22 May

US-China Trade War Impacts Analog Chipmakers’ Guidance


Analog chipmakers’ June 2019 quarter guidance

Analog chipmakers have exposure to almost all end markets including industrial, automotive, communications, and consumer markets, and their earnings are influenced by the macroeconomic environment. The US-China trade war has reduced car and smartphone sales and slowed industrial activity, which caused Maxim Integrated (MXIM) and Texas Instruments (TXN) to report second-quarter revenue guidance of double-digit YoY declines. Their guidance excludes the impact of new developments in the trade war.

US-China Trade War Impacts Analog Chipmakers’ Guidance

The United States has increased its tariffs on $200 billion worth of Chinese imports from 10% to 25%, and China has retaliated with 5%–25% tariffs on $60 billion worth of US imports. The United States also made it difficult for American firms to sell products to China’s Huawei. As a result, Analog Devices (ADI) and other US analog chipmakers have halted shipments to Huawei until further notice.

ADI’s Q3 2019 guidance

The impact of the above developments was reflected in ADI’s fiscal 2019 third-quarter guidance. The company expects its revenue to fall 7.6% YoY and 5.6% sequentially to a two-year low of $1.45 billion. Rivals TXN and MXIM also expect their June 2019 quarter revenue to fall to more than a two-year low, but their guidance excludes the impact of the above developments in the trade war. ADI expects adjusted EPS to fall 20% YoY and 10.3% sequentially to $1.22.

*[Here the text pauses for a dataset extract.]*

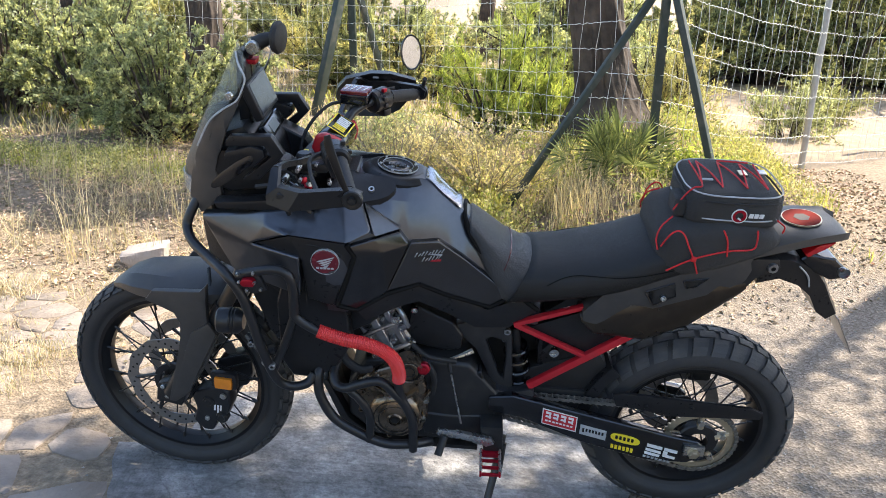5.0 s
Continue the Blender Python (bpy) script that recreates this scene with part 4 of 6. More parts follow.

Even though ADI’s guidance reported YoY declines, its stock is rising, as investors had already priced in the worst outcome amid demand uncertainty. ADI stock fell 16% in May to $97.5 on May 20, reaching close to its 200-day moving average of $96.96. This guidance sheds some light on the possible impact of the trade war on ADI’s earnings, thereby increasing the stock price.